Po piątkowym zwycięstwie w Radomiu z Cerradem Czarnymi, Pomarańczowi mogli wreszcie w spokoju potrenować przed najbliższą ligową konfrontacją.
– Ostatni tydzień kosztował nas sporo sił. Rozegraliśmy trzy mecze w sześć dni. Musieliśmy włożyć w te spotkania mnóstwo energii. Zdobycie sześciu punktów w tych pojedynkach nie przyszło nam łatwo, zwłaszcza, że trzy z nich wywalczyliśmy na wyjeździe. Dlatego tak ważny jest ten spokojny tydzień pracy we własnym obiekcie. Tym bardziej, że kilku zawodników narzeka na drobne urazy, a fizjoterapeuta stara się przywrócić ich do pełni sił. Jest czas, by popracować również na siłowni, poprawić dwie-trzy kwestie techniczno-taktyczne – mówi Mark Lebedew, szkoleniowiec Jastrzębskiego Węgla.
Sobotni mecz z ONICO AZS Politechniką Warszawską rozpocznie serię trzech spotkań, które nasza drużyna znów rozegra w niecały tydzień. Po konfrontacji z warszawianami, Jastrzębski Węgiel podejmie w środę 14 grudnia GKS Katowice, a już w piątek 16 grudnia zmierzy się na wyjeździe z Łuczniczką Bydgoszcz. 22 grudnia wyjazdowym meczem z Indykpolem AZS Olsztyn Pomarańczowi zakończą występy w PlusLidze w tym roku, przy czym ostatnie z wymienionych starć będzie już pierwszym meczem rundy rewanżowej.
– Jesteśmy skupieni na obronie czwartego miejsca na koniec pierwszej rundy, gdyż jest to istotne z punktu widzenia rozstawienia w Pucharze Polski. By być pewnymi pozostania w czołowej czwórce na koniec pierwszej części sezonu zasadniczego, musimy wywalczyć sześć-siedem punktów w trzech ostatnich spotkaniach tej części sezonu. I taka też idea nam przyświecała podczas pracy w trakcie tego tygodnia – wyjaśnia trener Pomarańczowych.
Najbliższy rywal na pewno zadania nam nie ułatwi.

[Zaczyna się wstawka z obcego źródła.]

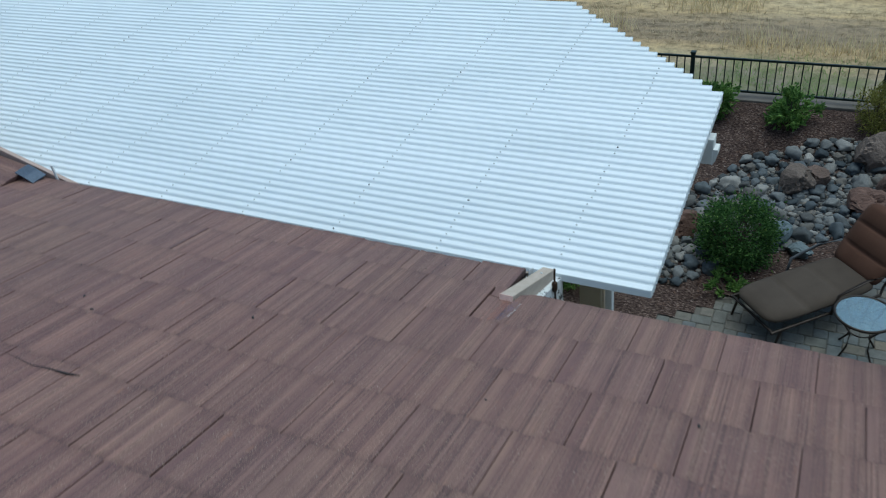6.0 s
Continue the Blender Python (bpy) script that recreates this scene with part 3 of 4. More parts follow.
bracket = thing("roof_bracket", "beige painted timber that carries the patio cover from the roof edge", "bracket")
A, B = Vector((0.079, -0.098, EAVE + 0.044)), Vector((0.098, 0.352, 2.947))
d = (B - A).normalized()
side = Vector((1, 0.0, 0)) - d * d.x
side.normalize()
m = Matrix((side, d, side.cross(d))).transposed().to_4x4()
m.translation = A
part("timber", boxed(-0.029, 0.029, 0, (B - A).length, -0.088, 0, 0.003, m=m), WOOD, bracket)
part("timber_end", boxed(-0.03, 0.03, -0.004, -0.0005, -0.03, 0.001, 0.001, m=m), ENDGRAIN, bracket, "raw pinkish sawn end")
for yy in (0.385,):
    bm = bmesh.new()
    bmesh.ops.create_cone(bm, segments=10, radius1=0.006, radius2=0.005, depth=0.004, cap_ends=True, matrix=m @ Matrix.Translation((0.004, yy, 0.002)))
    part("bolt", bm, GALV, bracket)
part("strap", boxed(-0.044, -0.040, 0.345, 0.395, -0.05, 0.016, 0.001, m=m), GALV, bracket, "small grey metal strap")
bm = bmesh.new()
vs = [bm.verts.new(m @ Vector(p)) for p in ((0.031, 0.03, -0.020), (0.10, 0.075, -0.023), (0.125, 0.10, -0.034), (0.031, 0.115, -0.026), (0.031, 0.03, -0.032), (0.10, 0.075, -0.034), (0.125, 0.10, -0.046), (0.031, 0.115, -0.038))]
for f in ((0, 1, 2, 3), (7, 6, 5, 4), (0, 4, 5, 1), (1, 5, 6, 2), (2, 6, 7, 3), (3, 7, 4, 0)):
    bm.faces.new([vs[i] for i in f])
part("boot", bm, SLEEVE, bracket, "dark lead flashing tucked under the timber")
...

W szeregach warszawskiej drużyny jest wielu klasowych zawodników, a wśród nich m.in. mistrzowie świata: Paweł Zagumny i Andrzej Wrona oraz niezwykle doświadczony siatkarski obieżyświat, Francuz Guillaume Samica, który w przeszłości reprezentował barwy naszego klubu.
Początek meczu z ONICO AZS Politechniką Warszawską o godz. 14:45.